● STATED EXERCISE
The listing below holds a line with "Continue the Blender" and a later line with "tuft of thin". Write out those two lines and every line between them, exactly, and nothing else.
+--
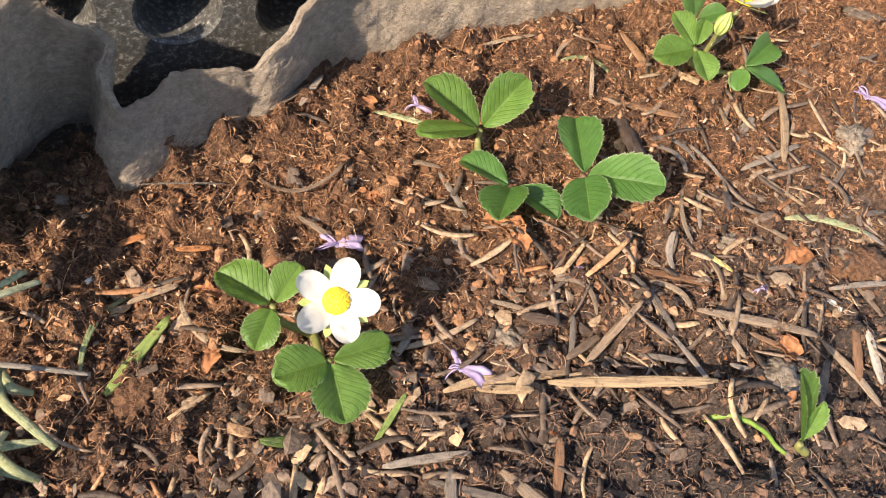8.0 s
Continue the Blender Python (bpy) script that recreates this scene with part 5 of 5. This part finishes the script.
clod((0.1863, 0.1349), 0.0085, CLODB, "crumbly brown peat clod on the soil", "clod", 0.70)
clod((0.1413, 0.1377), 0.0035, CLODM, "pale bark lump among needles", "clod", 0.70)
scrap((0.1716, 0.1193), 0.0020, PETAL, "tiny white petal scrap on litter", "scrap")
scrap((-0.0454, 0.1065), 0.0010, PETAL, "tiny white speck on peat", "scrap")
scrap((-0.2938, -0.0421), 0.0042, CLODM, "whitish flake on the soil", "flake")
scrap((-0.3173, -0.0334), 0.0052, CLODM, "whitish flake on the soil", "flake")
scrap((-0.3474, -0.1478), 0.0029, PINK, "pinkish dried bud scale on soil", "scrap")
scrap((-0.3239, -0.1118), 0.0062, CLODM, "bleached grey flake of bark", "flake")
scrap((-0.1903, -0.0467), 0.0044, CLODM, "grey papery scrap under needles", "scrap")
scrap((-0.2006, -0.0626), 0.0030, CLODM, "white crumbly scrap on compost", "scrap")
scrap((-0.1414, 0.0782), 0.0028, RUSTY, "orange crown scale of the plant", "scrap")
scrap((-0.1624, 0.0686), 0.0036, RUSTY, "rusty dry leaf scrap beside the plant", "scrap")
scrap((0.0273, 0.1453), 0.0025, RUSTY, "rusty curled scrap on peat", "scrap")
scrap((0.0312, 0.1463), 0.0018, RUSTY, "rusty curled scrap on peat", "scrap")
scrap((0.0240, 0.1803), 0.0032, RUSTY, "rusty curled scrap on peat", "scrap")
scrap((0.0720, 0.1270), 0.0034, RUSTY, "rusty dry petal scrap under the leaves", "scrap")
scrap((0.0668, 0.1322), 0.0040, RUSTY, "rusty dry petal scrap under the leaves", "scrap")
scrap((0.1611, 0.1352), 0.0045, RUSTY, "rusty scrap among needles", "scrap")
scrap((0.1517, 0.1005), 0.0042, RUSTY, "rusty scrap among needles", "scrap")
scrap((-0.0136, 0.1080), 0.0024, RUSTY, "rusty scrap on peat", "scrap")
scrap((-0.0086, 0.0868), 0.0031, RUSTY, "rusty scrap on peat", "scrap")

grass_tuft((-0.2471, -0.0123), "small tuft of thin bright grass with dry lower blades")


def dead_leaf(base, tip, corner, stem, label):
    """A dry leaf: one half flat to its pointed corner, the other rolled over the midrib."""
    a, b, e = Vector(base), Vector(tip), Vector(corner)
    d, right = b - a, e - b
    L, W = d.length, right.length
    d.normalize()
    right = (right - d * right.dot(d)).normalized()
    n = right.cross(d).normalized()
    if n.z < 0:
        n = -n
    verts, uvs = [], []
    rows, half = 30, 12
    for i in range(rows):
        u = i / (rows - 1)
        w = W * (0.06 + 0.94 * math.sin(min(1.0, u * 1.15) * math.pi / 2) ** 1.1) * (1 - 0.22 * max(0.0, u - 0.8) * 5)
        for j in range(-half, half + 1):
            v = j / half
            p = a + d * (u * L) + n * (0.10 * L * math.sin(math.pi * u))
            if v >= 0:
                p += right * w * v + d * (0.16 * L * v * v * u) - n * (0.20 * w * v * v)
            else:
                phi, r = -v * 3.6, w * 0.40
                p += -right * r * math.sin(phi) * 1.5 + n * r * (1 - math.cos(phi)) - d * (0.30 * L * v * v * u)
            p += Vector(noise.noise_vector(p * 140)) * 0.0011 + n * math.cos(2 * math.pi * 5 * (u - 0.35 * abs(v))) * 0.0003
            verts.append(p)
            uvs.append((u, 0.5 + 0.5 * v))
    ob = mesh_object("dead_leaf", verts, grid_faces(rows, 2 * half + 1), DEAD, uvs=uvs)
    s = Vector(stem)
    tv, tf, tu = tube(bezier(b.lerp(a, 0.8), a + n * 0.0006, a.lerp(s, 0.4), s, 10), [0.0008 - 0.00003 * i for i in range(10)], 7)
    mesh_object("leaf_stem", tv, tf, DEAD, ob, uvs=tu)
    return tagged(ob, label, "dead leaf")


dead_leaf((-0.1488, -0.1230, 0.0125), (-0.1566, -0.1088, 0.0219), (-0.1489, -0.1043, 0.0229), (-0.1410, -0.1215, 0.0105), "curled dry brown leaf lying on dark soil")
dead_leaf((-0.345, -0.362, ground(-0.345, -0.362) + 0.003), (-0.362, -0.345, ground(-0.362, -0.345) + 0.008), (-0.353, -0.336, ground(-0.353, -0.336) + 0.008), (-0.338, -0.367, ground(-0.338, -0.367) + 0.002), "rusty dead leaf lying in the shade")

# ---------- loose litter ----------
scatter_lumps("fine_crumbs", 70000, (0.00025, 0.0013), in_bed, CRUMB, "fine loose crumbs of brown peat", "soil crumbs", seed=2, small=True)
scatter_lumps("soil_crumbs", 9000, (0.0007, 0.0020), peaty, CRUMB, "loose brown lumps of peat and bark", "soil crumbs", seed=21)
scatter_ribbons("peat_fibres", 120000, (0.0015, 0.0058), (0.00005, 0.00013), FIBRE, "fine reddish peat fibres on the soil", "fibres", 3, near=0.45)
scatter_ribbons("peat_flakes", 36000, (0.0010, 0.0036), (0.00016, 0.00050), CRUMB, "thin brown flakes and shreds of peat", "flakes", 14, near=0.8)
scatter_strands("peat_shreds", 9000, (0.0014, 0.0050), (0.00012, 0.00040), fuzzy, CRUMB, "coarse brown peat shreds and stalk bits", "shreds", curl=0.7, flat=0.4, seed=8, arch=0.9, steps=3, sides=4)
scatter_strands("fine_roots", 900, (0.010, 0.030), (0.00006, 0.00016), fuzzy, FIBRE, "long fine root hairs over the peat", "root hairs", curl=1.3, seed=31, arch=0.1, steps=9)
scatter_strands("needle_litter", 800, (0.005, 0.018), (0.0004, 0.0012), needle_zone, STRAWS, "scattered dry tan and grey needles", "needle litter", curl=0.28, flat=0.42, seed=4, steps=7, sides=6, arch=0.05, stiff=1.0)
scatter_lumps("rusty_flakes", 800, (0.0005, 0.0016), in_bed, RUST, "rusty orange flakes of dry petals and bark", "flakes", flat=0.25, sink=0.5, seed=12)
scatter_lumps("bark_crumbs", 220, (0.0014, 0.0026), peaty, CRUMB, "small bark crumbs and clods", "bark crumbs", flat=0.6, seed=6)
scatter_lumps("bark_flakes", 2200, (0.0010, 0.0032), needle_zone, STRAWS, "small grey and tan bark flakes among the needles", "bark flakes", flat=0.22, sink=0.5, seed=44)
+--
● WRITTEN RESPONSE
Continue the Blender Python (bpy) script that recreates this scene with part 5 of 5. This part finishes the script.
clod((0.1863, 0.1349), 0.0085, CLODB, "crumbly brown peat clod on the soil", "clod", 0.70)
clod((0.1413, 0.1377), 0.0035, CLODM, "pale bark lump among needles", "clod", 0.70)
scrap((0.1716, 0.1193), 0.0020, PETAL, "tiny white petal scrap on litter", "scrap")
scrap((-0.0454, 0.1065), 0.0010, PETAL, "tiny white speck on peat", "scrap")
scrap((-0.2938, -0.0421), 0.0042, CLODM, "whitish flake on the soil", "flake")
scrap((-0.3173, -0.0334), 0.0052, CLODM, "whitish flake on the soil", "flake")
scrap((-0.3474, -0.1478), 0.0029, PINK, "pinkish dried bud scale on soil", "scrap")
scrap((-0.3239, -0.1118), 0.0062, CLODM, "bleached grey flake of bark", "flake")
scrap((-0.1903, -0.0467), 0.0044, CLODM, "grey papery scrap under needles", "scrap")
scrap((-0.2006, -0.0626), 0.0030, CLODM, "white crumbly scrap on compost", "scrap")
scrap((-0.1414, 0.0782), 0.0028, RUSTY, "orange crown scale of the plant", "scrap")
scrap((-0.1624, 0.0686), 0.0036, RUSTY, "rusty dry leaf scrap beside the plant", "scrap")
scrap((0.0273, 0.1453), 0.0025, RUSTY, "rusty curled scrap on peat", "scrap")
scrap((0.0312, 0.1463), 0.0018, RUSTY, "rusty curled scrap on peat", "scrap")
scrap((0.0240, 0.1803), 0.0032, RUSTY, "rusty curled scrap on peat", "scrap")
scrap((0.0720, 0.1270), 0.0034, RUSTY, "rusty dry petal scrap under the leaves", "scrap")
scrap((0.0668, 0.1322), 0.0040, RUSTY, "rusty dry petal scrap under the leaves", "scrap")
scrap((0.1611, 0.1352), 0.0045, RUSTY, "rusty scrap among needles", "scrap")
scrap((0.1517, 0.1005), 0.0042, RUSTY, "rusty scrap among needles", "scrap")
scrap((-0.0136, 0.1080), 0.0024, RUSTY, "rusty scrap on peat", "scrap")
scrap((-0.0086, 0.0868), 0.0031, RUSTY, "rusty scrap on peat", "scrap")

grass_tuft((-0.2471, -0.0123), "small tuft of thin bright grass with dry lower blades")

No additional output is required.